The school opened with 95 students and four teachers: Prof. E.C. Tunnell,
Prof. E.R. Tunnell, Miss Eula Fowler and Miss Lucy Brawner. The school
served the needs of the community until a May 1928 fire destroyed
A June ballot measure approved the issuance of bonds in the amount
of $3,000. This amount and the $3,500 insurance payment enabled the
district to rebuild a school that was ready for the start of the 1928-1929
school year at the same site. The 1929-1930 school year began with
90 pupils. However, the discovery of oil on October 14, 1929, less
than a mile from the school, dramatically changed the school district
as well as the entire community. School administrators and board members
knew that they needed to plan ahead for massive community growth.
Another contribution to the disruptions in the school district’s operations
was the oil drilling on school property, approximately 500 feet from
the building. The school building was temporarily moved to an adjacent
site, but an election was held in 1931 in order to secure funding
for a greatly expanded school site to accommodate the population explosion
that occurred as a result of the discovery of oil in Van.
349 East Texas Ave., approx. 1/2 mile E of downtown Van
The discovery of
the Van oil field in 1929 brought about many changes within the community,
including an influx of school-aged children that required the transition
from a five-room rural school to a large, ultra-modern school campus.
While other Texas schools were forced to make budget cuts because
of the depression and later World
War II, oil revenues enabled the Van schools, led by Supt. Jesse
E. Rhodes and Principal C.C. Moore, to expand rapidly. The 1929-1930
school year had begun with 90 pupils, but the start of the 1930-1931
brought 611 students. In the summer of 1930 a gymnasium was built
and was originally used as a temporary high school.
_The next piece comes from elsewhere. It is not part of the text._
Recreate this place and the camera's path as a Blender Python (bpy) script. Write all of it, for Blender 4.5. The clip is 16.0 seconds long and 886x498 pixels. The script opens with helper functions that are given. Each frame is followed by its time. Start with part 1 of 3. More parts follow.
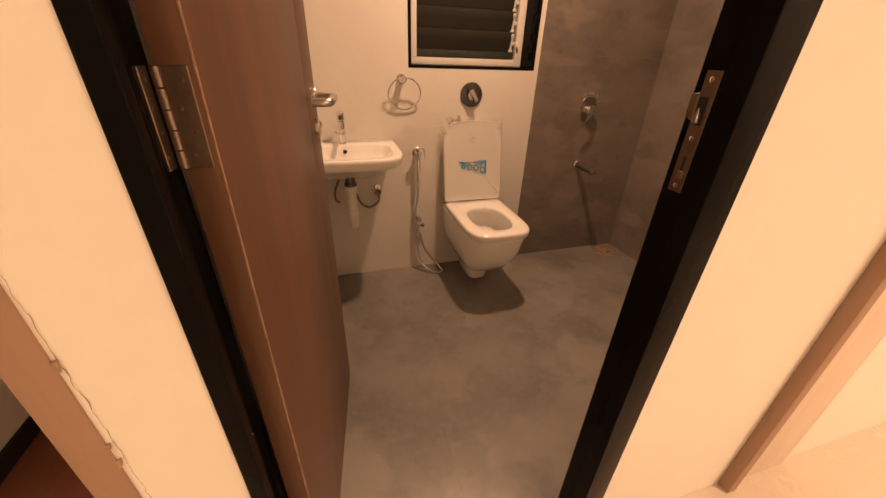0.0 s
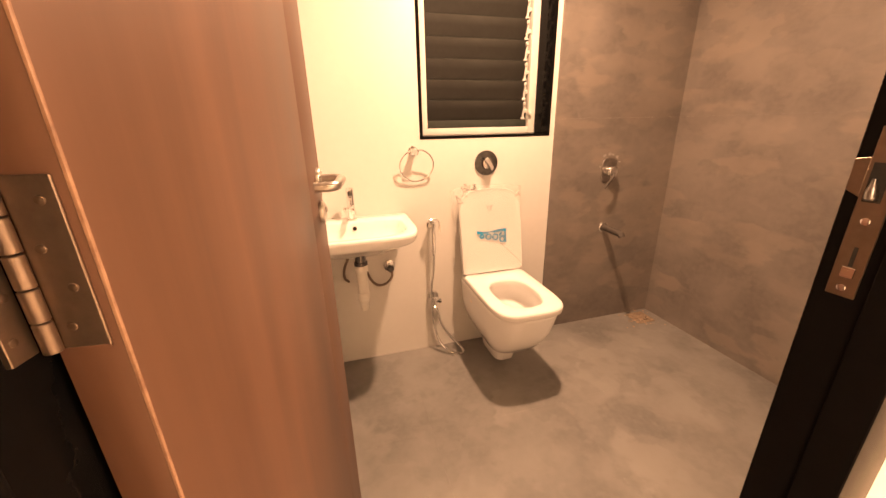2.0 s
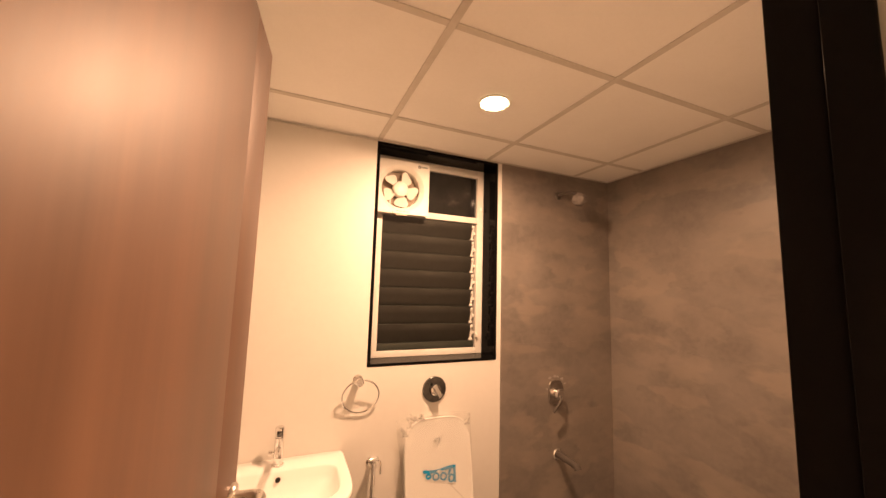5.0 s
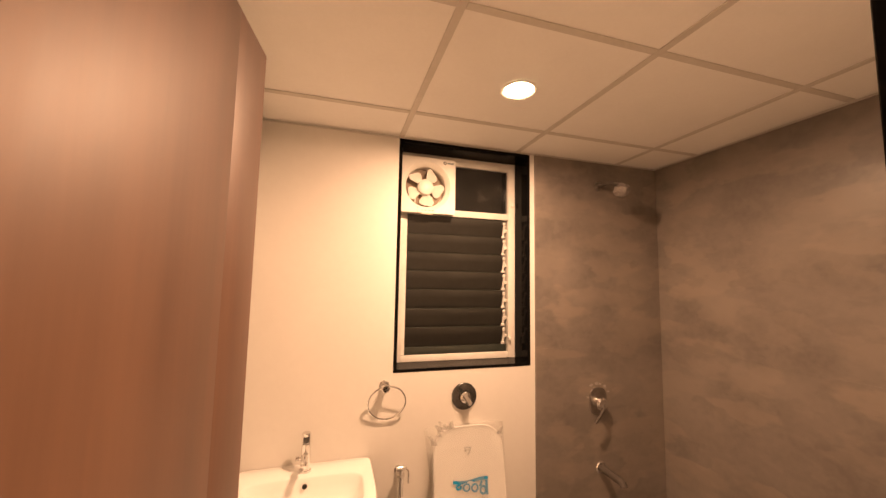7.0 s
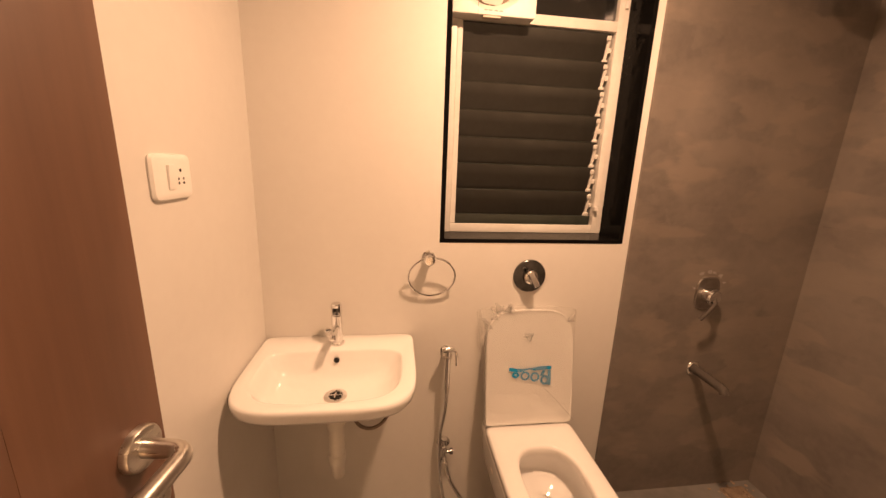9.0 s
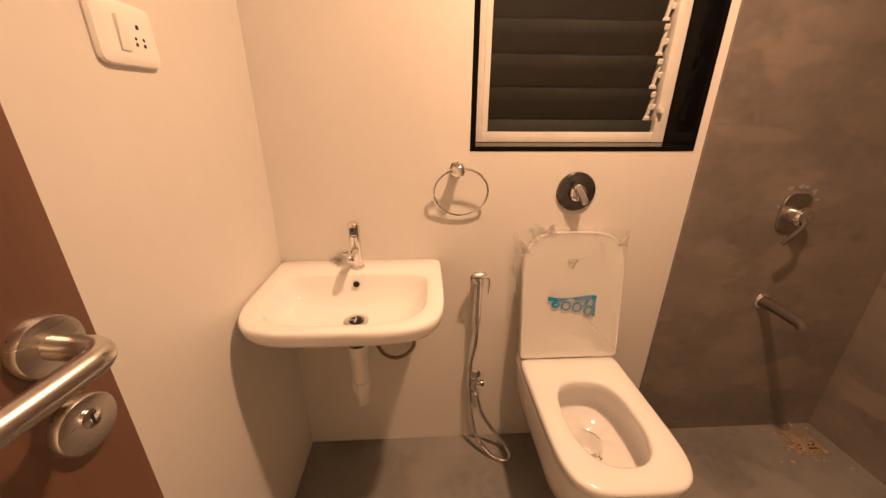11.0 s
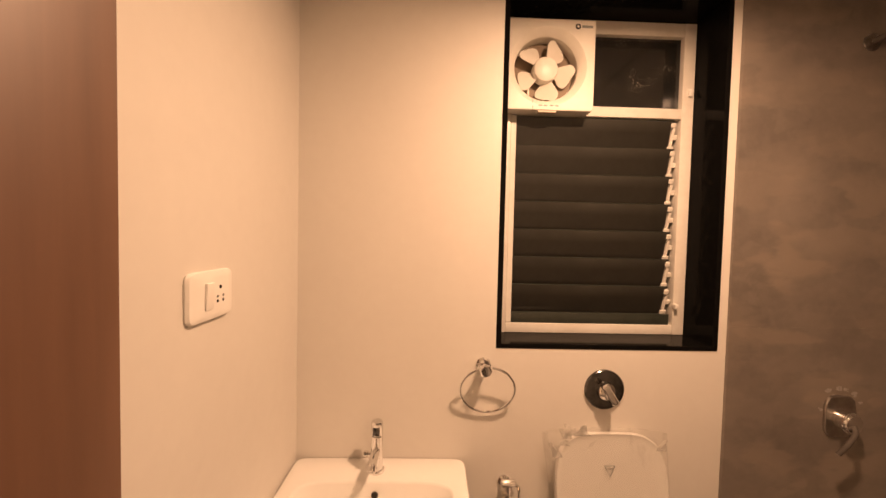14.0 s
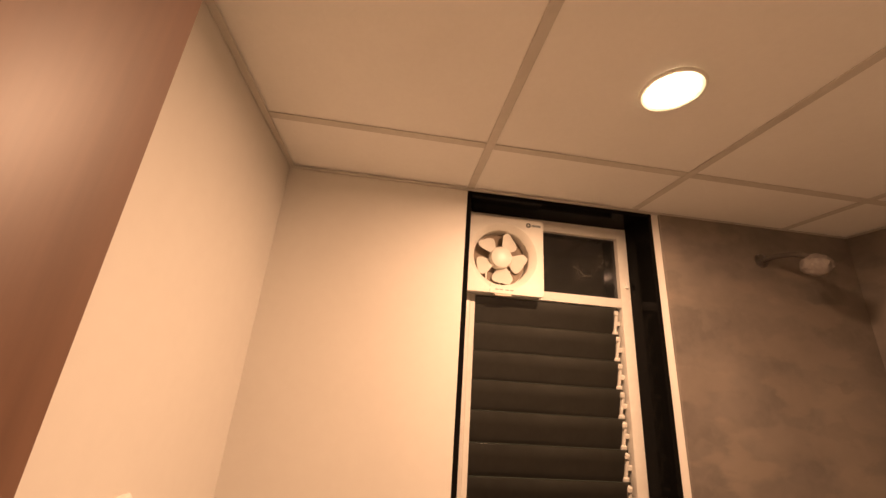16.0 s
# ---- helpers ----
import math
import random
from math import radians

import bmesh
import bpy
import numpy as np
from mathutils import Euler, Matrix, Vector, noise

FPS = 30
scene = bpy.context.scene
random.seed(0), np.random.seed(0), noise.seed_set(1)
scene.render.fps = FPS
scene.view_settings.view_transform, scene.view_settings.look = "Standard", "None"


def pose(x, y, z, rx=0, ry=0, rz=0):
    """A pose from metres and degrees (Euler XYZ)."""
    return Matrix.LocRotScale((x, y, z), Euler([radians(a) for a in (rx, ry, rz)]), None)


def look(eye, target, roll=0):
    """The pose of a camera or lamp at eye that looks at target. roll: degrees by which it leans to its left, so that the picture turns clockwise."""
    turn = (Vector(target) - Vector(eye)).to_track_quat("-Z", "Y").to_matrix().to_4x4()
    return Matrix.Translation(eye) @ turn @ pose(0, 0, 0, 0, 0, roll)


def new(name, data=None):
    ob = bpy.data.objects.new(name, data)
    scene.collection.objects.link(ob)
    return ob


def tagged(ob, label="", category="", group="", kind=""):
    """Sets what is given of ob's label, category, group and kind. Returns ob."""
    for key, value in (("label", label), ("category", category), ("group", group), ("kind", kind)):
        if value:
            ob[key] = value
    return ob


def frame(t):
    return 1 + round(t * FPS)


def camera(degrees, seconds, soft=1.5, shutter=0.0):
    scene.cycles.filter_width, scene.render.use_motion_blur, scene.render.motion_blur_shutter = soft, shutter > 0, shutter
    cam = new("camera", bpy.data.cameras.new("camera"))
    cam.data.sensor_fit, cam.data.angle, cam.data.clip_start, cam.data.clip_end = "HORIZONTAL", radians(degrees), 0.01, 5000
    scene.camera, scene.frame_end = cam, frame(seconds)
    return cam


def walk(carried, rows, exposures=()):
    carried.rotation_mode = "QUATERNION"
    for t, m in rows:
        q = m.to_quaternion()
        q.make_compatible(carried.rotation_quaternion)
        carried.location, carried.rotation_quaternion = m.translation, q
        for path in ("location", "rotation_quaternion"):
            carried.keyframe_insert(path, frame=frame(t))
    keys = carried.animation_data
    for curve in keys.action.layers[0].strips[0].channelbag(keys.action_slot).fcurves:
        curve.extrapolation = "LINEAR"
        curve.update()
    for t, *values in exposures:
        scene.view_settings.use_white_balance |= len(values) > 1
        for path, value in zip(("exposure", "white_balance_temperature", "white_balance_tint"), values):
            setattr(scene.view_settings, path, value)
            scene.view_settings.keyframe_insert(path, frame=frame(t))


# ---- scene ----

After the approval
of a bond by local voters, construction began on new Van schools in
spring 1931. By the start of the 1931-1932 school year, a brick elementary
school and a brick high school were ready for use. The temporary high
school was converted back to a gymnasium after the completion of the
permanent high school. The Pure Oil Company allowed the school to
tap into its water lines free of charge, allowed the school to heat
its buildings with gas from the gasoline plant, and also donated $12,500
to the school district to help with expansion costs. A teachers’ home
was constructed in 1930 and was meant to entice the best available
teachers to work within the district. A transportation program began
during the 1931-1932 term with the purchase of three buses. An athletic
park was completed in spring 1933 and a physical education-vocational
building was erected in 1937. A second major building program that
continued even during World
War II was completed in 1947.
326 West Main St
IN 1885, A GROUP
OF AREA CHRISTIANS ESTABLISHED A CONGREGATION IN THE COMMUNITY OF
SWINDALL (LATER VAN) BECAUSE OF THE DIFFICULTY IN TRAVELING TO CHURCHES
IN SURROUNDING SETTLEMENTS. ORIGINALLY NAMED ANTIOCH CHURCH,
MEMBERS FIRST MET UNDER A BRUSH ARBOR, USING THE COMMUNITY SCHOOL
DURING POOR WEATHER. IN 1891, GEORGE AND LIZZIE SWINDALL, THE COMMUNITY
NAMESAKES, DEEDED PROPERTY ACROSS FROM THE SCHOOL TO THE CHURCH, AND
MEMBERS SOON BUILT A SANCTUARY. THE REV. S. N. ALLEN WAS THE FIRST
CIRCUIT RIDING PREACHER TO PASTOR THE CHURCH, WHICH HOSTED COMMUNITY
EVENTS IN ADDITION TO WORSHIP SERVICES. THE ORIGINAL STRUCTURE WAS
REPLACED IN 1910. IN 1929,
OIL WAS DISCOVERED IN VAN, WHICH LED TO A POPULATION BOOM. CHURCH
MEMBERSHIP ALSO INCREASED AND IN 1931, AN OIL WELL WAS DRILLED ON
CHURCH PROPERTY. THE REV. JOHN W. MILLS, JR. BECAME THE CONGREGATION’S
FIRST FULL-TIME PASTOR THAT SAME YEAR. IN 1936, CONSTRUCTION WAS COMPLETED
ON A THREE-STORY BRICK STRUCTURE. ADDITIONAL ADJOINING PROPERTY WAS
PURCHASED IN 1955 AND 1972, AND IN 1987, A FOURTH CHURCH BUILDING
WAS CONSTRUCTED ON THE ORIGINAL SITE.
VAN UNITED METHODIST CHURCH HAS A RICH HISTORY OF COMMUNITY OUTREACH.
MEMBERS HAVE OFFERED MEALS TO THE NEEDY, TAUGHT ENGLISH LANGUAGE CLASSES,
OFFERED EDUCATIONAL PROGRAMS TO CHILDREN, VISITED NURSING HOMES AND
THE HOMEBOUND, AND HOSTED VARIOUS ORGANIZATIONS’ MEETINGS. TODAY,
MORE THAN 125 YEARS AFTER ITS ESTABLISHMENT, THE CHURCH CONTINUES
TO MEET THE SPIRITUAL AND PHYSICAL NEEDS OF THE VAN COMMUNITY.